Letterbooks 1-6, 1755 to 1758, document Washington's experience in the French and Indian War, but only two of them are the originals Washington maintained at the time. One of the original letterbooks is volume 2, which covers the period in 1755 when Washington was aide-de-camp to the British general Edward Braddock. The other is volume 6, from the period in 1758 when Washington, as commander of Virginia's militia companies, served under General Henry Bouquet in the campaign led by General John Forbes to capture Fort Duquesne (today, Pittsburgh, Pennsylvania) from the French.
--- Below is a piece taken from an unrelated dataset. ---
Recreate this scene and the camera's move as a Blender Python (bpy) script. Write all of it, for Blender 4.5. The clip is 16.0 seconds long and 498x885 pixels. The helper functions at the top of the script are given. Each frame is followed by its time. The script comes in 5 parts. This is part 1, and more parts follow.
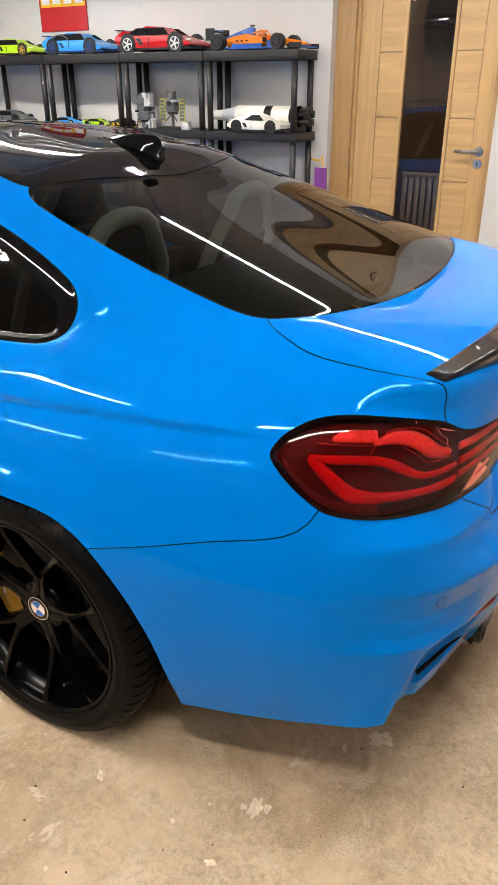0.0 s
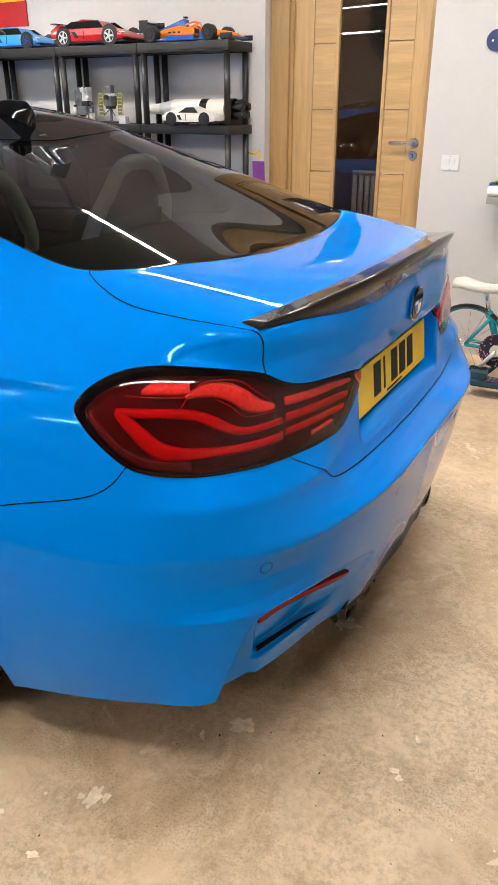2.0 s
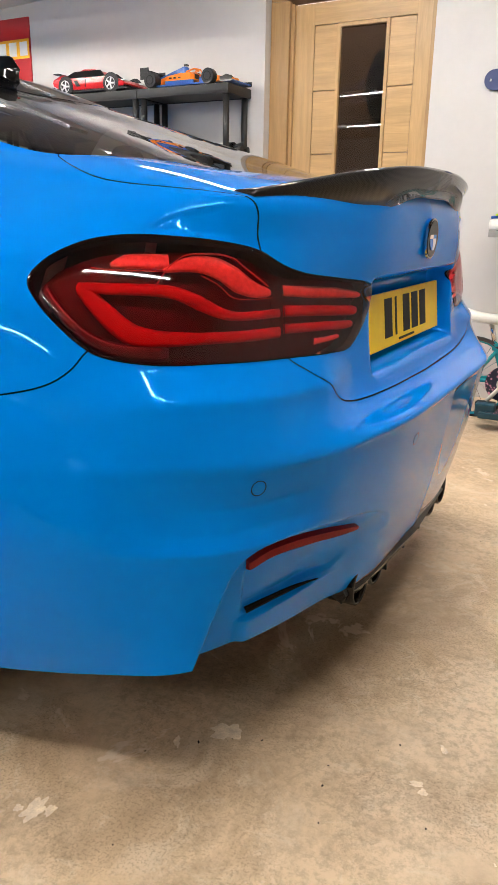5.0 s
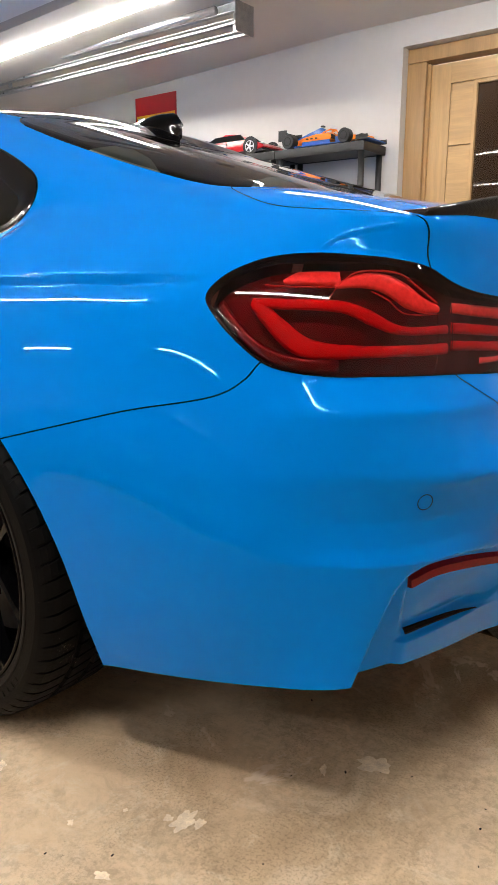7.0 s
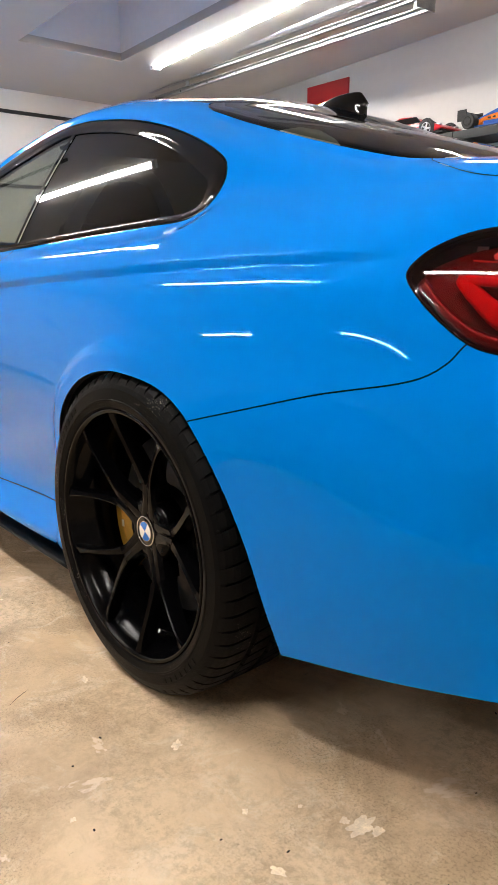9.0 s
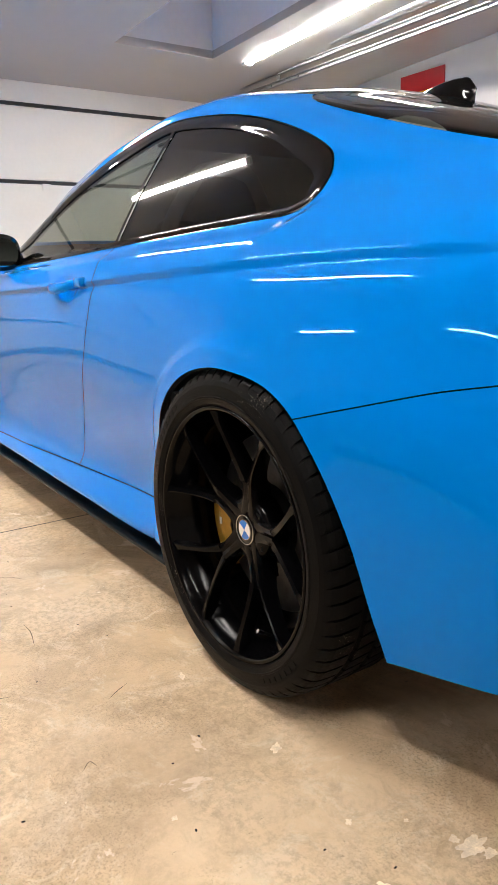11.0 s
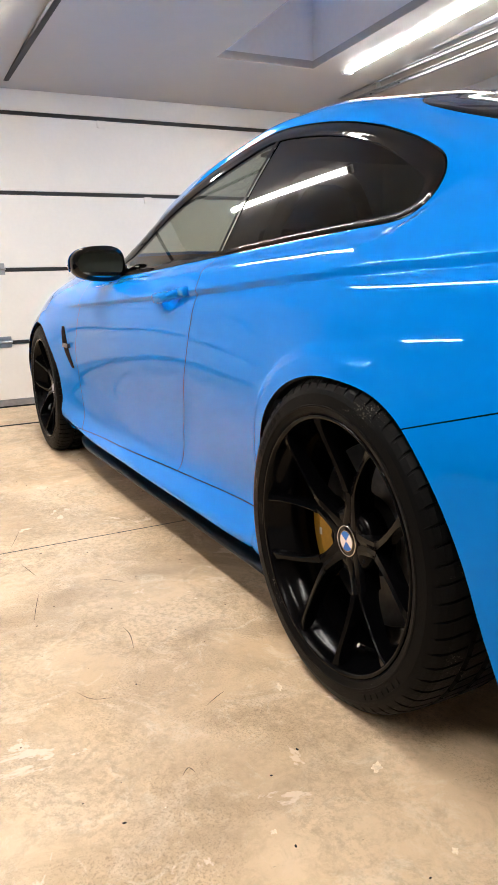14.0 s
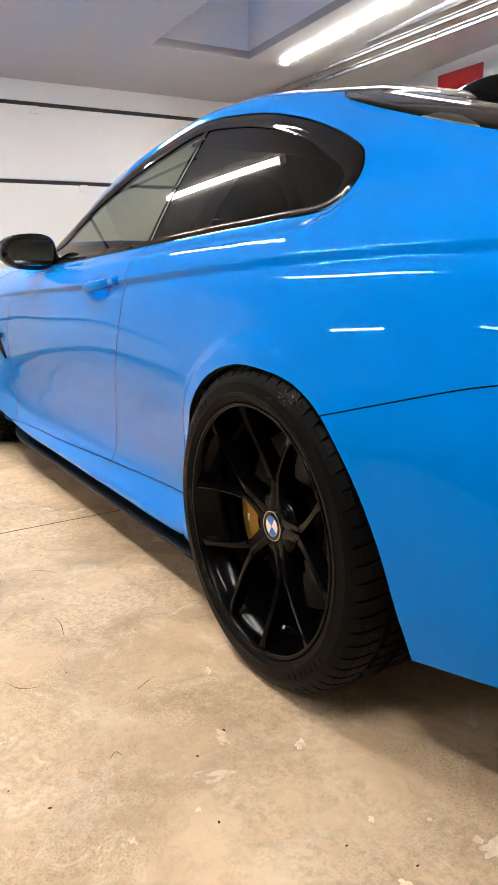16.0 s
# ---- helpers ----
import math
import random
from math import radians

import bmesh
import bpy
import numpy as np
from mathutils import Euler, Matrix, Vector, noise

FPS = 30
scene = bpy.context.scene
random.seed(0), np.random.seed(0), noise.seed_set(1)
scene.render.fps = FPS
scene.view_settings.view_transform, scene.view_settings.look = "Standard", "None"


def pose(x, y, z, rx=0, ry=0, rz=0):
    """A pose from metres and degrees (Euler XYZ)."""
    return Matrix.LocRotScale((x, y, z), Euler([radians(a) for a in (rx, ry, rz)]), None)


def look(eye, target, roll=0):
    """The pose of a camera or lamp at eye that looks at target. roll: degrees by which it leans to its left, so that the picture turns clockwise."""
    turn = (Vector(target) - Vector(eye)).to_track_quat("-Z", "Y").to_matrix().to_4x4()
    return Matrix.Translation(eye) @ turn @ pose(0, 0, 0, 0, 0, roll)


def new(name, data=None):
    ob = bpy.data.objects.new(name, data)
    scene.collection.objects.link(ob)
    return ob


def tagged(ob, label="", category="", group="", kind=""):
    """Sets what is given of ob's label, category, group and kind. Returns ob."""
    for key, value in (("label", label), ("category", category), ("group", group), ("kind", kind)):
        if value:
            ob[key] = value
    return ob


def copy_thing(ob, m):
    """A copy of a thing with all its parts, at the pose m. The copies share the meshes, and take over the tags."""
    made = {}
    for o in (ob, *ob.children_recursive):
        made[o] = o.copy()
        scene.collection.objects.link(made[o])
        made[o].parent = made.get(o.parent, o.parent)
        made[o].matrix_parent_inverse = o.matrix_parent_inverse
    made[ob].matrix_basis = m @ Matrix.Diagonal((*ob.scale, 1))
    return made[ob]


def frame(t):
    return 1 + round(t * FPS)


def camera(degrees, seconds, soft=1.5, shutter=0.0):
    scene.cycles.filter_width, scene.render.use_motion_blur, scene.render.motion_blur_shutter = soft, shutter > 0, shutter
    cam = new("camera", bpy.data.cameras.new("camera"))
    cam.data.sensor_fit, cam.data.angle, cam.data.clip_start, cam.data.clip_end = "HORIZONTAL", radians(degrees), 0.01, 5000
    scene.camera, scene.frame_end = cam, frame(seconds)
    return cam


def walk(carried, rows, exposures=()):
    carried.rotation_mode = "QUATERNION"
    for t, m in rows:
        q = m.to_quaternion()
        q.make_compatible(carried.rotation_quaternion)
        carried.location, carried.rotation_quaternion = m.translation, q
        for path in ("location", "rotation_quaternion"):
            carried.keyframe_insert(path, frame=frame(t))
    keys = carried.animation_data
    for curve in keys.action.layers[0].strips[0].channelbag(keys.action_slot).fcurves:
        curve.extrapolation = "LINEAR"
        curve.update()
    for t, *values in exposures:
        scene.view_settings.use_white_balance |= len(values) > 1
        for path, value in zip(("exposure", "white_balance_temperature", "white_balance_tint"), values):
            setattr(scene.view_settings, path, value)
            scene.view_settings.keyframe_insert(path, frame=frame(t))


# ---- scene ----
cam = camera(37.6, 16.0)
PATH = [
    (0, (1.134, -1.869, 1.467), (0.257, -0.299, 0.592), 0.0),
    (0.5, (1.186, -1.824, 1.448), (0.366, -0.214, 0.588), 0.1),
    (1, (1.254, -1.764, 1.41), (0.452, -0.139, 0.564), 0.0),
    (1.5, (1.351, -1.708, 1.37), (0.527, -0.089, 0.532), 0.1),
    (2, (1.408, -1.68, 1.33), (0.54, -0.086, 0.492), -0.0),
    (2.5, (1.428, -1.638, 1.308), (0.504, -0.077, 0.467), 0.0),
    (3, (1.428, -1.54, 1.281), (0.447, -0.019, 0.432), 0.1),
    (3.5, (1.391, -1.484, 1.229), (0.46, 0.073, 0.387), -0.3),
    (3.7, (1.365, -1.482, 1.184), (0.479, 0.106, 0.351), -0.2),
    (5.8, (1.363, -1.642, 0.88), (0.411, 0.055, 0.415), 0.7),
    (6, (1.356, -1.647, 0.877), (0.36, 0.025, 0.416), 0.4),
    (6.5, (1.329, -1.648, 0.875), (0.236, -0.034, 0.428), 0.3),
    (7, (1.317, -1.647, 0.876), (0.13, -0.097, 0.442), 0.3),
    (7.5, (1.286, -1.647, 0.874), (0.011, -0.164, 0.452), 0.4),
    (8, (1.26, -1.654, 0.871), (-0.109, -0.257, 0.452), 0.4),
    (8.5, (1.248, -1.65, 0.861), (-0.194, -0.335, 0.426), -0.2),
    (10.8, (1.206, -1.663, 0.849), (-0.391, -0.551, 0.388), -1.1),
    (11, (1.194, -1.667, 0.853), (-0.424, -0.584, 0.396), -1.3),
    (11.5, (1.178, -1.682, 0.857), (-0.483, -0.66, 0.412), -1.5),
    (12, (1.17, -1.686, 0.857), (-0.533, -0.73, 0.426), -2.0),
    (12.5, (1.168, -1.689, 0.855), (-0.565, -0.781, 0.436), -2.1),
    (13, (1.167, -1.692, 0.855), (-0.582, -0.816, 0.44), -2.2),
    (13.5, (1.167, -1.689, 0.851), (-0.585, -0.82, 0.434), -2.0),
    (14, (1.168, -1.685, 0.849), (-0.577, -0.807, 0.424), -1.8),
    (14.5, (1.175, -1.684, 0.849), (-0.558, -0.785, 0.417), -1.6),
    (15, (1.185, -1.678, 0.848), (-0.533, -0.753, 0.409), -1.5),
    (15.5, (1.196, -1.675, 0.85), (-0.499, -0.712, 0.403), -1.3),
    (16, (1.207, -1.663, 0.846), (-0.461, -0.656, 0.393), -1.3),
]
walk(cam, [(t, look(eye, target, roll)) for t, eye, target, roll in PATH], exposures=[(0.0, 1.8), (3.5, 1.82), (6.0, 1.83), (9.0, 1.88), (12.0, 1.92), (16.0, 1.92)])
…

At some underdetermined later point Washington returned to these letterbooks from early in his military career and edited them with the goal of improving the writing rather than changing the substance. He then had them recopied, with his editorial changes, into new volumes. Volumes 1, 3, 4, and 5 are the recopied volumes, containing contents from volumes 2 and 6 and from other letterbooks that Washington edited and had recopied but that no longer survive. To learn more about Washington's French and Indian war letterbooks and the changes Washington made to them see "The Letter Book for the Braddock Campaign, 2 March – 15 August, 1755," and "Preface," The Papers of George Washington, Colonial Series, Volume 1, ed. W.W. Abbot (Charlottesville: University Press of Virginia, 1983), xvii-xix.
After letterbook 6, which ends in 1758, there is a gap. The letterbooks start again on June 24, 1775, two weeks after Congress appointed Washington commander of the Continental Army. While these letterbooks, volumes 7-11, are dominated by war news, they also show Washington managing his Virginia estate, Mount Vernon, from afar, and include his correspondence with his farm manager, Lund Washington (a cousin).
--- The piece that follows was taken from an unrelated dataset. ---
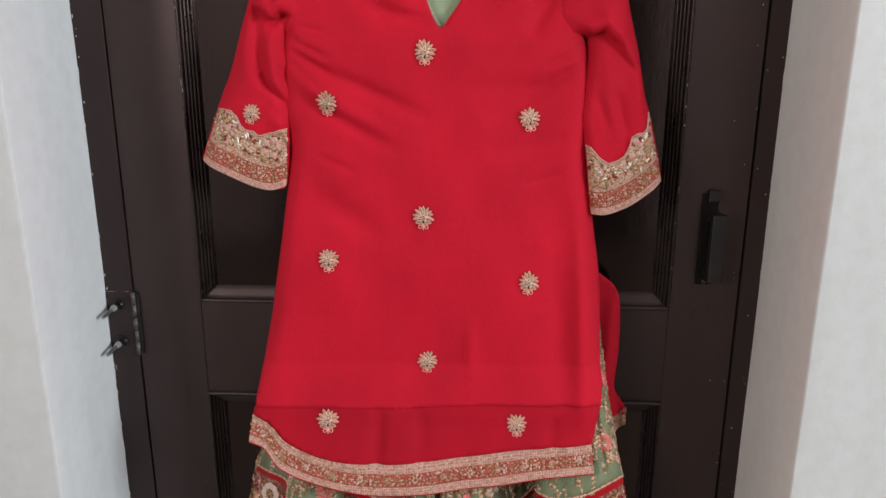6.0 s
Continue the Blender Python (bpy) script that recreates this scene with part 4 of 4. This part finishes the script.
def sprig(heap, strip, s, h, size, rng):
    """A small gold sprig on the net."""
    ang = rng.uniform(0.9, 2.2) if rng.random() < 0.6 else rng.uniform(-2.2, -0.9)
    bend = rng.uniform(-0.6, 0.6)
    pts = [(math.cos(ang + bend * t) * size * t, math.sin(ang + bend * t) * size * t) for t in (0, 0.3, 0.6, 1.0)]
    path_cord(heap, strip, s, h, pts, 0.0008, C_GOLD)
    for t in (0.25, 0.5, 0.75, 1.0):
        x, z = math.cos(ang + bend * t) * size * t, math.sin(ang + bend * t) * size * t
        for sg in (-1, 1):
            leaf(heap, strip, s, h, x, z, ang + bend * t + sg * 0.8, size * rng.uniform(0.24, 0.34), size * 0.20, rng.choice((C_GOLD, C_TAN, C_CREAM, C_OLIVE, C_CREAM)))


rng = random.Random(7)

# motifs on the kurta: a beaded heart with its petals round it, the meshes shared by all
def small_mesh(name, h, mats):
    me = bpy.data.meshes.new(name)
    me.from_pydata(h.v, [], h.f)
    me.polygons.foreach_set("material_index", h.s)
    me.polygons.foreach_set("use_smooth", [True] * len(me.polygons))
    for m in mats:
        me.materials.append(m)
    return me


def flat_petal(h, x, z, ang, size, width, slot, off=0.0, dome=0.75):
    d = Vector((math.cos(ang), 0, math.sin(ang)))
    h.bead(Vector((x, -0.0005 - off, z)), (d * size, Vector((-math.sin(ang), 0, math.cos(ang))) * width, Vector((0, -1, 0)) * width * dome), slot, "petal")


def outlined(h, x, z, ang, size, width, fill, rim, off=0.0, under=None):
    """A petal of laid thread with a raised cord up its middle and round it, on a dark underlay that paints the shade
    between petals.
    """
    if under is not None:
        flat_petal(h, x - math.cos(ang) * size * 0.06, z - math.sin(ang) * size * 0.06, ang, size * 1.16, width * 1.42, under, off, 0.12)
    flat_petal(h, x, z, ang, size * 0.94, width * 0.86, fill, off + 0.0003)
    c, s = math.cos(ang), math.sin(ang)
    loop = []
    for k in range(12):
        t = k / 12 * 2 * math.pi
        u, w = size * (0.5 - 0.5 * math.cos(t)), width * 0.5 * math.sin(t) * abs(math.sin(t)) ** 0.5 * (1.0 + 0.15 * math.cos(t))
        loop.append((x + c * u - s * w, -0.0010 - off, z + s * u + c * w))
    h.add(*tube_mesh(loop, 0.00045, 4, True), rim)


def heart_mesh():
    """Middle of the motif: two rings of small leaves round a knot of beads, with two leaves and two loops below."""
    h = Heap()
    up, n = Vector((0, 0, 1)), Vector((0, -1, 0))
    flat = [(math.cos(t * 0.785) * 0.0108, -0.0005, 0.001 + math.sin(t * 0.785) * 0.0108) for t in range(8)]
    # dark brown backing: the shade between the leaves put into colour
    h.add(flat, [tuple(range(8))], 5)
    for k in range(7):
        a = math.pi / 2 + (k - 3) * 0.88
        outlined(h, math.cos(a) * 0.0012, 0.0012 + math.sin(a) * 0.0012, a, 0.0070, 0.0029, (2, 0, 1)[k % 3], (3, 0, 3)[k % 3], 0.0014, 5)
    for k in range(5):
        a = k * 1.257
        h.bead(Vector((math.cos(a) * 0.0016, -0.0036, 0.0014 + math.sin(a) * 0.0016)), (Vector((0.0010, 0, 0)), up * 0.0010, n * 0.0010), 3 if k % 2 else 2)
    for sx in (-1, 1):
        ring = [(sx * 0.0046 + 0.0025 * math.cos(t * 0.785), -0.0012, -0.0140 + 0.0025 * math.sin(t * 0.785)) for t in range(8)]
        h.add(*tube_mesh(ring, 0.0008, 5, True), 4)
        outlined(h, sx * 0.0016, -0.0052, -math.pi / 2 + sx * 1.30, 0.0104, 0.0052, 1, 0, 0.0004, 5)
        outlined(h, sx * 0.0010, -0.0082, -math.pi / 2 + sx * 0.95, 0.0070, 0.0034, 1, 4, 0.0010, 5)
    outlined(h, 0, -0.0095, -math.pi / 2, 0.0066, 0.0034, 0, 4, 0.0008)
    h.bead(Vector((0, -0.0015, -0.0175)), (Vector((0.0013, 0, 0)), up * 0.0013, n * 0.0011), 4)
    return small_mesh("motif", h, (ROSE_CREAM, TAN, GOLD, SILVER, ROSE_CORD, BROWN))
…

In May, 1781 Washington put Colonel Richard Varick in charge of gathering, organizing, and copying his Revolutionary War correspondence into new letterbooks. Among the mass of correspondence Varick and his secretaries copied were the letterbooks in Series 2. The new copies are known as the Varick Transcripts, Series 3 of the George Washington papers. For a description of these see Series 3, Varick Transcripts, 1775-1785.
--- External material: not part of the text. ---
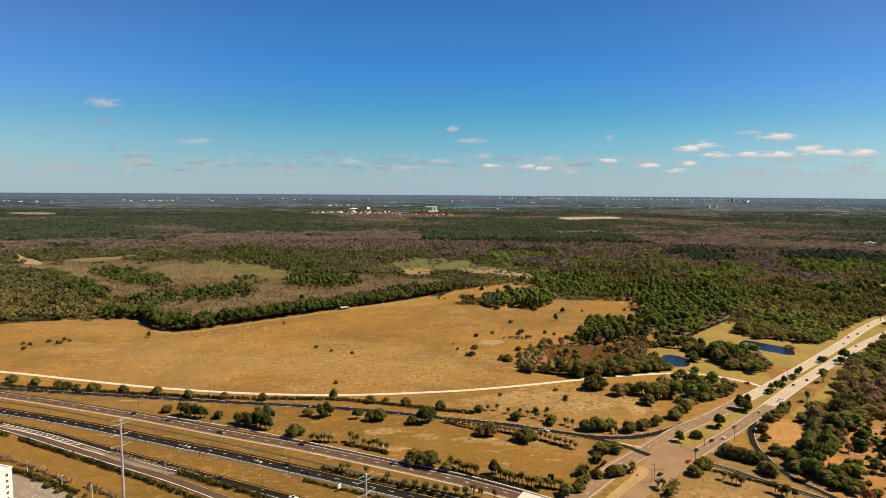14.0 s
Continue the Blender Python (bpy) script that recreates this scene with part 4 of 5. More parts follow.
def bars_across(points, count, length, half, turn, z):
    (ax, ay), (bx, by) = points
    v, f = [], []
    for i in range(count):
        s = (i + 0.5) / count
        x, y = ax + (bx - ax) * s, ay + (by - ay) * s
        c, d = math.cos(turn), math.sin(turn)
        n = len(v)
        v += [(x + c * u - d * w, y + d * u + c * w, z) for u, w in ((-length, -half), (length, -half), (length, half), (-length, half))]
        f.append((n, n + 1, n + 2, n + 3))
    return v, f


part("hatching", bars_across(((-24, 324), (8, 361)), 15, 2.3, 0.3, radians(5), 0.245), FADED, island, "faded yellow diagonal bars")
for kerb in ([(-29, 320), (-13, 339), (3, 358), (8, 366.5), (11.5, 364), (9, 355), (-7, 338), (-22, 321)], [(-30, 328), (-10, 352), (2, 366), (6, 368), (9, 367)]):
    part("edge_line", strip_along(spline(kerb, 2.0), 0.0, 0.22, 0.252), FADED, island, "faded yellow kerb line")
mark(mouth, BRANCH[:-4], -1.9, YELLOW, 0.232)
part("hatching", bars_across(((5, 403.5), (19, 395)), 8, 1.6, 0.25, radians(115), 0.24), WHITE, mouth, "white hatched paint")
part("gore_bars", bars_across(((-432, 427.6), (-356, 392.6)), 15, 1.7, 0.3, radians(15), 0.285), WHITE, highway_c, "white chevron bars in the gore")
part("gore_bars", bars_across(((-430.6, 429.1), (-354.6, 394.1)), 15, 0.9, 0.3, radians(75), 0.286), WHITE, highway_c, "white chevron bars in the gore")
part("gore_surface", ribbon(spline([(-434, 428), (-392, 411), (-352, 391), (-318, 374), (-286, 358)]), 2.2, -2.2, 0.275), surface("grey-brown gore asphalt", [(0.100, 0.074, 0.056), (0.082, 0.061, 0.047)], 0.06, 10.0, 0.9), highway_c, "grey gore area")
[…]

Most of the remaining letterbooks in Series 2 document Washington's presidency. Volumes 16-24 contain general correspondence from the whole span of his two terms, while volumes 25-40, also covering the whole date range, are divided by type of correspondent as follows:
25-27 | Congress |
28-30 | State Department |
31-34 | Treasury |
35-37 | War Department |
38-40 | Civic, Fraternal, and Religious Groups |
Letterbooks 28-30, Washington's correspondence with the State Department, contain photostats that appear to have been made from originals now at the National Archives, R.G.59, George Washington's Correspondence with his Secretaries of State.
Letterbooks 38-40 contain Washington's communications with groups of citizens. Included in these three volumes are copies of letters (often both received and sent), addresses, resolutions, and more, congratulating Washington on his elections, offering praise and appreciation, greeting him when he toured their towns, and offering views on a range of issues such as, for example, the controversial Jay Treaty of 1795. These groups included state legislatures; town mayors and aldermen; churches and church organizations representing the wide array of Protestant denominations in the United States, as well as Catholic and Jewish religious and other organizations; colleges and universities; Masonic lodges and branches of the Society of the Cincinnati; and groups of citizens assembled by town or occupation. Copies of the August 17, 1790 address Washington received from Moses Seixas, warden of the Newport, Rhode Island Hebrew Congregation, now known as the Touro Synagogue, are included in Volume 39 (page 17), as is Washington's reply (page 19) in which, echoing Seixas, he declared that "we now . . . behold a Government, erected by the Majesty of the people – a Government, which to bigotry gives no sanction, to persecution no assistance." (Seixas's original letter is in Series 4, Correspondence; Washington's reply is in private hands.)
Volume 41, Journal of the Proceedings of the President, January 5, 1793 – February 21, 1797, while a letterbook in format, is different in content from the rest of the volumes in Series 2. Its title is: "A Memorandum or Journal of Letters &c Which Have Been Submitted to the President of the United States by the Heads of the Departments for his Perusal or Approbation, from the 5th of January, 1793." Kept in the hands of several secretaries, written sometimes in the first person, sometimes in the third, it contains summaries of letters received by Washington from members of his cabinet, or received by them and brought to him to consider. More than simply an annotated list of letters, it includes records of Washington's conversations with his cabinet secretaries, and his actions in response to them, dating from the last year of his first term in office to near the close of his second term.
The letterbooks in Series 2 are one example of Washington's practice of creating multiple copies of his letters. Often he wrote a draft, then a corrected copy to send, and then a letterbook copy to keep for his records. Sometimes he generated a fourth copy, as when he had his French and Indian War and Revolutionary War correspondence recopied into new letterbooks. When the Library of Congress has the papers of Washington's correspondents, such as Thomas Jefferson, the recipients' copies are here, too. At times, such as during the Revolutionary War and his presidency, the copies in Washington's letterbooks appear to have been made from the drafts he kept rather than the letters he sent. A byproduct of these methods is that there are sometimes variations between the multiple versions of a single letter. Typically the variations are slight; where they exist the editors of the published editions of Washington's papers note and compare them. You can see the modern published edition of Washington's papers online at Founders Online, and transcriptions from older published editions are available with the letters on this website.